A vessel in the power of weakness is a sight for angels truly; yet this is what God delights in; but how little any of us seem to have the sense of being simply vessels! There is too much of that which tells of our being actors or agents, but a vessel is distinct from both, and is simply to retain and manifest the treasure placed in it. In Gideon's army we read of (Judges 7) three hundred tried and proved ones, who were retained because they had manifested a reality of devotedness to which the ten thousand that had remained were strangers; it is this vessel-character which marks them; they are at the disposal of another, they were those pre-eminently to whom their chief could say, "Look on me; as I do, so shall ye do." It is this very three hundred that carried "empty pitchers," and lamps within them; at a given signal and moment they brake the pitchers, and this was the hour of their victory. What moral beauty there is in all this; surely it speaks in its typical import of that greater victory which is announced as won in these words, "We are troubled on every side, yet not distressed; we are perplexed, but not in despair; persecuted, but not forsaken; cast down, but not destroyed." (2 Cor. 4:8.)
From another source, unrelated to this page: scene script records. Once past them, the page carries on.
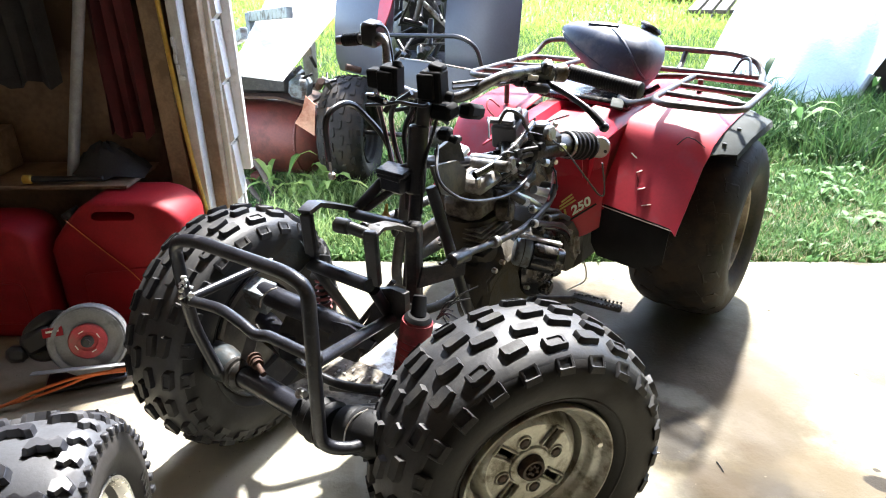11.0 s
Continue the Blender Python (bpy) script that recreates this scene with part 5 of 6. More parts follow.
cable([(-0.24, 0.40, 0.905), (-0.20, 0.395, 0.905), (-0.165, 0.37, 0.87), (-0.14, 0.35, 0.80), (-0.06, 0.31, 0.78)], 0.003)
cable([(0.02, 0.52, 0.70), (-0.01, 0.515, 0.725), (-0.02, 0.54, 0.745), (0.0, 0.56, 0.72)], 0.0018, RED_BOOT)
cable([(0.14, 0.56, 0.515), (0.12, 0.62, 0.53), (0.10, 0.66, 0.56)], 0.003, RED_BOOT)
r5 = random.Random(5)
for k in range(14):  # fine loose wires round head and engine
    a = Vector((r5.uniform(-0.02, 0.10), r5.uniform(0.40, 0.66), r5.uniform(0.57, 0.69)))
    b = a + Vector((r5.uniform(-0.06, 0.08), r5.uniform(-0.05, 0.12), r5.uniform(-0.08, 0.04)))
    cable([a, (a + b) / 2 + Vector((r5.uniform(0, 0.03), 0, r5.uniform(-0.03, 0.04))), b], 0.0022, name="wire")
for k in range(7):  # cut wire ends behind the shock
    a = Vector((0.155, 0.10, 0.42))
    b = a + Vector((r5.uniform(0.0, 0.05), r5.uniform(-0.02, 0.08), r5.uniform(-0.03, 0.06)))
    cable([a, (a + b) / 2 + Vector((0, 0, 0.015)), b], 0.0018, name="wire")
for x, y in ((-0.035, 0.175), (0.0, 0.165)):  # bullet connectors hanging at the head
    part("connector", Geo().lathe([(0, 0.003), (0.008, 0.008), (0.035, 0.009), (0.045, 0.004), (0.06, 0.003)], 10, frame_at((x, y, 0.53), (0.1, 0.05, 1), (0, 1, 0))), YELLOW_WIRE if x < 0 else BLACK_PLASTIC, quad)

# ---- fuel tank, taken off and laid on the rack ----
tank = thing("fuel_tank", (0.0, 1.22, 0.70), "dark blue-black steel fuel tank laid on the quad rack", "fuel tank")
tm = pose(-0.006, 1.215, 0.771, 0, 20, 10)


def tank_skin(t, a, lift=0.0):
    """A wedge that swells from its narrow tail to a blunt, rounded front end; lift stands off the skin."""
    s = 1.26 * t ** 0.55 * (1 - t ** 7) ** 0.5
    c, z = math.cos(a), math.sin(a)
    return Vector((-0.170 + 0.325 * t, (0.124 * s + lift) * abs(c) ** 0.85 * (1 if c >= 0 else -1), (0.098 * s + lift) * abs(z) ** 0.85 * (1 if z >= 0 else -0.85) - 0.012 * s))


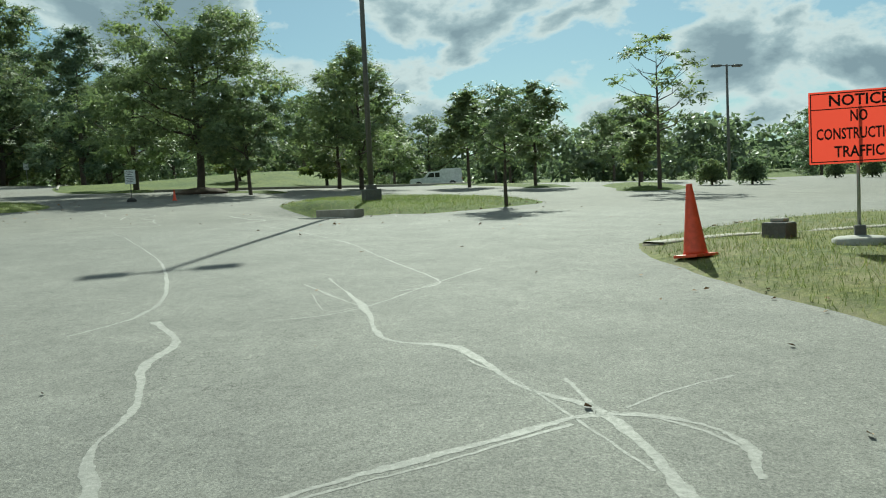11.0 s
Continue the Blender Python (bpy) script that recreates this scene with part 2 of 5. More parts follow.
M["hydrant_red"] = surface("red_paint", worn((0.42, 0.030, 0.022), (0.56, 0.050, 0.034), 20, 2.0), rough=0.45)
M["wood_post"] = surface("dark_wood", worn((0.070, 0.055, 0.042), (0.13, 0.105, 0.080), 40, 2.5), rough=0.9, bump=0.4)
M["bark"] = surface("bark", worn((0.060, 0.047, 0.036), (0.145, 0.118, 0.092), 26, 3.5), rough=0.95, bump=0.9, bump_scale=22)
M["car_white"] = surface("white_car_paint", worn((0.72, 0.73, 0.73), (0.80, 0.81, 0.81), 4, 0.5), rough=0.25, coat=0.6)
M["glass_dark"] = surface("tinted_glass", lambda t, at: (0.02, 0.024, 0.026), rough=0.06, specular=0.8)
M["lamp_glass"] = surface("lamp_lens", lambda t, at: (0.55, 0.12, 0.06), rough=0.15)
M["far_wood"] = surface("distant_wood", worn((0.040, 0.058, 0.030), (0.105, 0.135, 0.066), 1.3, 0.22), rough=1.0, bump=1.0, bump_scale=0.8, specular=0.0)
M["crumb"] = surface("dry_crumbs", worn((0.17, 0.135, 0.095), (0.34, 0.285, 0.215), 24, 6.0), rough=0.95, bump=0.4)
M["mulch"] = surface("bark_mulch", worn((0.055, 0.036, 0.024), (0.12, 0.082, 0.055), 30, 3.0), rough=0.95, bump=0.9, bump_scale=30)
M["dead_leaf"] = surface("dead_leaves", worn((0.17, 0.085, 0.038), (0.36, 0.22, 0.10), 20, 8.0, piece=True), rough=0.85)


def film_sheet(name, colour):
    """Thin coloured sheet that glows when the sun is behind it."""
    m = bpy.data.materials.new(name)
    t = nodes_of(m)
    o = t.nodes.new("ShaderNodeOutputMaterial")
    p = node(t, "ShaderNodeBsdfPrincipled", Base_Color=(*colour, 1), Roughness=0.5)
    tr = node(t, "ShaderNodeBsdfTranslucent", Color=(*colour, 1))
    both = node(t, "ShaderNodeMixShader", Fac=0.35)
    t.links.new(p.outputs[0], both.inputs[1])
    t.links.new(tr.outputs[0], both.inputs[2])
    t.links.new(both.outputs[0], o.inputs[0])
    return m


def leafy(name, dark, bright, sick=None, through_light=0.5, gloss=0.3):
    """Leaf tissue: each leaf differs a little, light shines through."""
    m = bpy.data.materials.new(name)
    t = nodes_of(m)
    o = t.nodes.new("ShaderNodeOutputMaterial")
    p = t.nodes.new("ShaderNodeBsdfPrincipled")
    g = t.nodes.new("ShaderNodeNewGeometry").outputs["Random Per Island"]
    whole = t.nodes.new("ShaderNodeObjectInfo").outputs["Random"]
    at = t.nodes.new("ShaderNodeTexCoord").outputs["Object"]
    stops = [(0.0, dark), (0.85, bright)] + ([(0.93, bright), (1.0, sick)] if sick else [])
    c = ramp(t, g, stops)
    c = mix(t, 1.0, c, ramp(t, noise_at(t, at, 0.55, 3, 0.6), [(0.3, (0.72, 0.78, 0.74)), (0.7, (1.2, 1.14, 0.95))]), "MULTIPLY")
    c = mix(t, 1.0, c, ramp(t, whole, [(0.0, (0.84, 0.88, 0.90)), (1.0, (1.14, 1.08, 0.92))]), "MULTIPLY")
    t.links.new(c, p.inputs["Base Color"])
    p.inputs["Roughness"].default_value = 0.50
    p.inputs["Specular IOR Level"].default_value = gloss
    tr = t.nodes.new("ShaderNodeBsdfTranslucent")
    t.links.new(mix(t, 1.0, c, (1.05, 1.16, 0.88), "MULTIPLY"), tr.inputs[0])
    both = node(t, "ShaderNodeMixShader", Fac=through_light)
    t.links.new(p.outputs[0], both.inputs[1])
    t.links.new(tr.outputs[0], both.inputs[2])
    t.links.new(both.outputs[0], o.inputs[0])
    return m


M["orange_sheet"] = film_sheet("orange_vinyl_sheet", (0.84, 0.085, 0.052))
M["leaf_wood"] = leafy("woodland_leaves", (0.113, 0.159, 0.116), (0.211, 0.265, 0.191), (0.259, 0.265, 0.159), 0.31, 0.35)
M["leaf_walnut"] = leafy("walnut_leaves", (0.115, 0.165, 0.090), (0.300, 0.365, 0.205), (0.41, 0.43, 0.22), 0.36, 0.5)
M["leaf_vine"] = leafy("vine_leaves", (0.140, 0.196, 0.132), (0.265, 0.334, 0.218), (0.346, 0.360, 0.225), 0.20, 0.14)
M["leaf_sapling"] = leafy("sapling_leaves", (0.128, 0.184, 0.100), (0.275, 0.345, 0.180), (0.36, 0.39, 0.20), 0.50, 0.25)
M["leaf_locust"] = leafy("locust_leaves", (0.122, 0.165, 0.102), (0.240, 0.290, 0.172), (0.32, 0.33, 0.19), 0.36, 0.18)
M["leaf_oak"] = leafy("lot_tree_leaves", (0.141, 0.185, 0.128), (0.264, 0.314, 0.204), (0.352, 0.352, 0.198), 0.46, 0.12)
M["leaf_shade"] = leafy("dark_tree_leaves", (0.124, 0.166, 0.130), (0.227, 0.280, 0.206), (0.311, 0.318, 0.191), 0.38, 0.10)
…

It need not surprise us that such are the ways of our God with His own; nothing could set aside man in his badness or goodness, but death. Why should we shrink from it? We brought death into this world; solemn thought for us all. The Son of the Father goes through death, that the man who brought it in, might be for ever set aside; thank God it is so before God, and He recognises only the risen and glorified Christ; but then, practically and experimentally, death alone can secure to each of us divinely wrought weakness, or the practical setting aside of the man in each of us, which can neither be reformed nor restrained, and thus alone is room made for the power of Christ to display itself in us, once agents or actors, now but vessels at the disposal of His pleasure and will. May each heart thankfully be enabled to say, "Be it unto me according to thy word."